## MATERIAL
::::::::
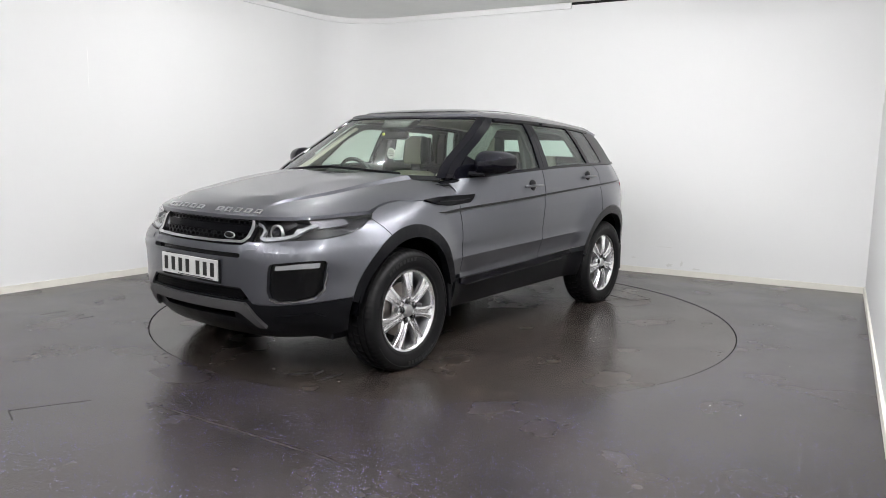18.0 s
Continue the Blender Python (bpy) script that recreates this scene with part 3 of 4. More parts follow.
SKIDP = skid_half + [(-y, z) for y, z in skid_half[::-1]]
panel("skid_bar", front(SKIDP), body, SKID, CAR, off=0.016, depth=0.03, label="satin grey skid bar")
panel("lower_slot", front([(y * 1.02, z + (0.01 if z > 0.37 else -0.01)) for y, z in LOWSLOT]), body, MESHBLACK, CAR, off=-0.045)
panel("lower_backing", front([(y * 1.02, z + (0.008 if z > 0.49 else -0.008)) for y, z in LOWGRILLE]), body, MESHBLACK, CAR, off=-0.045)
for s in (1, -1):
    brow = [(0.62, 0.385), (0.80, 0.405), (0.83, 0.385), (0.78, 0.35), (0.62, 0.345)]
    panel("bumper_pocket", front(brow, s), body, CLAD, CAR, off=0.004, depth=0.012)
    guard = box_bm(1.64, 1.78, 0.50, 0.74, 0.225, 0.30, 0.008)
    bmesh.ops.transform(guard, matrix=Matrix.Diagonal((1, s, 1, 1)), verts=guard.verts)
    bmesh.ops.recalc_face_normals(guard, faces=guard.faces[:])
    part("air_deflector", guard, CLAD, CAR)


def honeycomb(region, surf, cell, off, thick=0.004, rows_flat=0.62):
    """Hexagonal webs over a region (y0, y1, z0, z1 or a test) of a surface, as one mesh."""
    y0, y1, z0, z1, inside = region
    bm = bmesh.new()
    dz = cell * rows_flat
    nrow = max(1, int((z1 - z0) / (dz * 0.75)))
    for r in range(nrow + 1):
        zc = z0 + r * (z1 - z0) / max(1, nrow)
        n = int((y1 - y0) / cell)
        for c in range(n + 1):
            yc = y0 + (c + (0.5 if r % 2 else 0)) * cell
            if not inside(yc, zc):
                continue
            ring_o, ring_i = [], []
            for k in range(6):
                a = math.radians(60 * k + 30)
                for ring, f, d in ((ring_o, 1.0, 0.0), (ring_i, 0.74, 0.0)):
                    ring.append((yc + math.cos(a) * cell * 0.577 * f, zc + math.sin(a) * dz * 0.5 * f))
            vo = [bm.verts.new(surf(a, b, off)) for a, b in ring_o]
            vi = [bm.verts.new(surf(a, b, off)) for a, b in ring_i]
            vd = [bm.verts.new(surf(a, b, off - 0.014)) for a, b in ring_i]
            for k in range(6):
                j = (k + 1) % 6
                bm.faces.new((vo[k], vo[j], vi[j], vi[k]))
                bm.faces.new((vi[k], vi[j], vd[j], vd[k]))
    bmesh.ops.recalc_face_normals(bm, faces=bm.faces[:])
    return bm


def nose(y, z, off=0.0):
    return body((1 if y >= 0 else -1) * front_u(abs(y)), z, off)


# upper grille: backing, two honeycomb bands, a black bar, a bright surround
GR = [(-0.43, 0.905), (0.43, 0.905), (0.425, 0.84), (0.408, 0.792), (0.38, 0.776), (0.0, 0.770), (-0.38, 0.776), (-0.408, 0.792), (-0.425, 0.84)]
panel("grille_backing", front(GR), body, MESHBLACK, CAR, off=-0.05, depth=0.0, du=0.1, dv=0.05)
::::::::
## INSTRUCTION
Return each line of the data, keeping its wording exact and omitting pictures.

## PROBLEM SOLUTION
18.0 s
Continue the Blender Python (bpy) script that recreates this scene with part 3 of 4. More parts follow.
SKIDP = skid_half + [(-y, z) for y, z in skid_half[::-1]]
panel("skid_bar", front(SKIDP), body, SKID, CAR, off=0.016, depth=0.03, label="satin grey skid bar")
panel("lower_slot", front([(y * 1.02, z + (0.01 if z > 0.37 else -0.01)) for y, z in LOWSLOT]), body, MESHBLACK, CAR, off=-0.045)
panel("lower_backing", front([(y * 1.02, z + (0.008 if z > 0.49 else -0.008)) for y, z in LOWGRILLE]), body, MESHBLACK, CAR, off=-0.045)
for s in (1, -1):
    brow = [(0.62, 0.385), (0.80, 0.405), (0.83, 0.385), (0.78, 0.35), (0.62, 0.345)]
    panel("bumper_pocket", front(brow, s), body, CLAD, CAR, off=0.004, depth=0.012)
    guard = box_bm(1.64, 1.78, 0.50, 0.74, 0.225, 0.30, 0.008)
    bmesh.ops.transform(guard, matrix=Matrix.Diagonal((1, s, 1, 1)), verts=guard.verts)
    bmesh.ops.recalc_face_normals(guard, faces=guard.faces[:])
    part("air_deflector", guard, CLAD, CAR)


def honeycomb(region, surf, cell, off, thick=0.004, rows_flat=0.62):
    """Hexagonal webs over a region (y0, y1, z0, z1 or a test) of a surface, as one mesh."""
    y0, y1, z0, z1, inside = region
    bm = bmesh.new()
    dz = cell * rows_flat
    nrow = max(1, int((z1 - z0) / (dz * 0.75)))
    for r in range(nrow + 1):
        zc = z0 + r * (z1 - z0) / max(1, nrow)
        n = int((y1 - y0) / cell)
        for c in range(n + 1):
            yc = y0 + (c + (0.5 if r % 2 else 0)) * cell
            if not inside(yc, zc):
                continue
            ring_o, ring_i = [], []
            for k in range(6):
                a = math.radians(60 * k + 30)
                for ring, f, d in ((ring_o, 1.0, 0.0), (ring_i, 0.74, 0.0)):
                    ring.append((yc + math.cos(a) * cell * 0.577 * f, zc + math.sin(a) * dz * 0.5 * f))
            vo = [bm.verts.new(surf(a, b, off)) for a, b in ring_o]
            vi = [bm.verts.new(surf(a, b, off)) for a, b in ring_i]
            vd = [bm.verts.new(surf(a, b, off - 0.014)) for a, b in ring_i]
            for k in range(6):
                j = (k + 1) % 6
                bm.faces.new((vo[k], vo[j], vi[j], vi[k]))
                bm.faces.new((vi[k], vi[j], vd[j], vd[k]))
    bmesh.ops.recalc_face_normals(bm, faces=bm.faces[:])
    return bm


def nose(y, z, off=0.0):
    return body((1 if y >= 0 else -1) * front_u(abs(y)), z, off)


# upper grille: backing, two honeycomb bands, a black bar, a bright surround
GR = [(-0.43, 0.905), (0.43, 0.905), (0.425, 0.84), (0.408, 0.792), (0.38, 0.776), (0.0, 0.770), (-0.38, 0.776), (-0.408, 0.792), (-0.425, 0.84)]
panel("grille_backing", front(GR), body, MESHBLACK, CAR, off=-0.05, depth=0.0, du=0.1, dv=0.05)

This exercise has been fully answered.